• DATA LINES

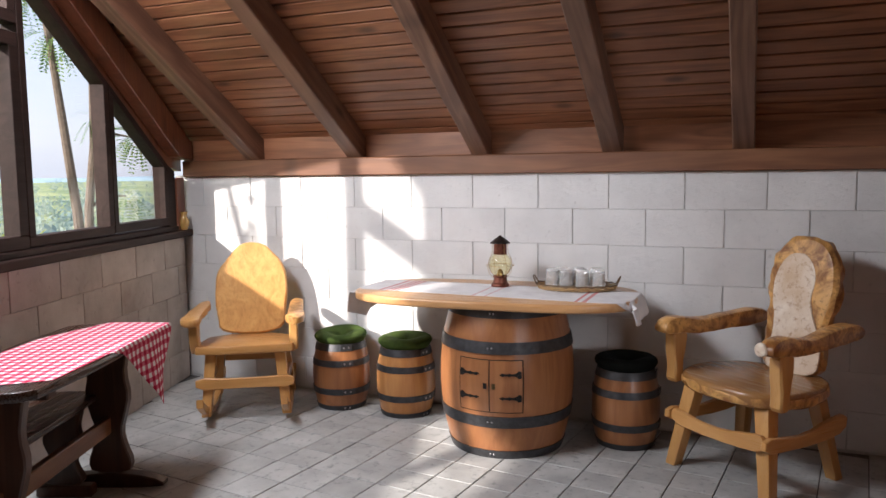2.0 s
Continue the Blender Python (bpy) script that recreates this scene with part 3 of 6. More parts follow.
# ---- room behind the open door (frame of the log wall: x west, y south) ----
def stone_material():
    w = Mat("brown_grey_paving_stone", 0.5)
    v = w.place()
    a, b = w.noise(v, 12, 5, 0.65), w.noise(v, 60, 4, 0.6)
    info = w.add("ShaderNodeObjectInfo")
    base = w.ramp(info.outputs["Random"], (0.0, (0.16, 0.115, 0.095)), (0.5, (0.155, 0.135, 0.132)), (1.0, (0.23, 0.155, 0.125)))
    col = w.mix(w.ramp(a, (0.3, (0, 0, 0)), (0.7, (1, 1, 1))), base, (0.20, 0.18, 0.168))
    w.colour(col)
    w.roughness(b, 0.34, 0.6)
    w.bump(a, 0.15, 0.002)
    return w.m


M_STONE = stone_material()
M_PALEGROUT = plain("pale_grout", (0.62, 0.60, 0.57), 0.85, 0, 0.12, 20, 0.2)
M_BRICK = plain("orange_brown_brick", (0.40, 0.175, 0.085), 0.85, 0, 0.3, 20, 0.5)
M_BMORTAR = plain("buff_mortar", (0.42, 0.34, 0.26), 0.95, 0, 0.2, 30, 0.4)

back_floor = solid("floor_back_room", join(box(0.7, 0.145, -0.10, 6.4, 7.4, 0.001), box(lw + 0.104, 0.118, -0.10, lw + 1.22, 0.144, 0.001)), M_PALEGROUT, "crazy-paving floor with pale joints behind the door", "floor", kind="structure", m=LOGW)
wall_back = solid("wall_back_room", box(0.6, 6.9, -0.1, 6.5, 7.05, 3.0), M_WALL, "white plaster wall at the far end of the back room", "wall", kind="structure", m=LOGW)
wall_back_side = solid("wall_back_side", box(0.70, 0.16, -0.1, 0.83, 6.9, 3.0), M_WALL, "white plaster side wall of the back room", "wall", kind="structure", m=LOGW)
wall_back_west = solid("wall_back_west", box(6.3, 0.16, -0.1, 6.45, 6.9, 3.0), M_WALL, "white plaster side wall of the back room", "wall", kind="structure", m=LOGW)
ceiling_back = solid("ceiling_back_room", box(0.7, 0.16, 2.75, 6.5, 7.1, 2.85), M_WALL, "plain pale ceiling of the back room", "ceiling", kind="structure", m=LOGW)
wall_south_w = solid("wall_south_west", box(lw + 1.302, -0.02, -0.05, 5.9, 0.14, 3.3), M_LOG, "stained timber wall beside the doorway", "wall", kind="structure", m=LOGW)
wall_over = solid("wall_over_door", box(lw + 0.0, 0.0, 2.132, lw + 1.301, 0.14, 3.3), M_LOG, "stained timber wall above the doorway", "wall", kind="structure", m=LOGW)
# Unseen area lamp added to brighten the back room; no window is built here.
back_lamp = fill_lamp("back_room_window", LOGW @ Vector((5.9, 3.6, 1.7)), LOGW @ Vector((2.6, 3.4, 0.5)), 1.2, 1.2, 24)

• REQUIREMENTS
Print exactly the lines from the one containing "Continue the Blender" to the one containing "0.2, 30, 0.4)", both included, and nothing else.

• RESPONSE TO THIS TASK
Continue the Blender Python (bpy) script that recreates this scene with part 3 of 6. More parts follow.
# ---- room behind the open door (frame of the log wall: x west, y south) ----
def stone_material():
    w = Mat("brown_grey_paving_stone", 0.5)
    v = w.place()
    a, b = w.noise(v, 12, 5, 0.65), w.noise(v, 60, 4, 0.6)
    info = w.add("ShaderNodeObjectInfo")
    base = w.ramp(info.outputs["Random"], (0.0, (0.16, 0.115, 0.095)), (0.5, (0.155, 0.135, 0.132)), (1.0, (0.23, 0.155, 0.125)))
    col = w.mix(w.ramp(a, (0.3, (0, 0, 0)), (0.7, (1, 1, 1))), base, (0.20, 0.18, 0.168))
    w.colour(col)
    w.roughness(b, 0.34, 0.6)
    w.bump(a, 0.15, 0.002)
    return w.m


M_STONE = stone_material()
M_PALEGROUT = plain("pale_grout", (0.62, 0.60, 0.57), 0.85, 0, 0.12, 20, 0.2)
M_BRICK = plain("orange_brown_brick", (0.40, 0.175, 0.085), 0.85, 0, 0.3, 20, 0.5)
M_BMORTAR = plain("buff_mortar", (0.42, 0.34, 0.26), 0.95, 0, 0.2, 30, 0.4)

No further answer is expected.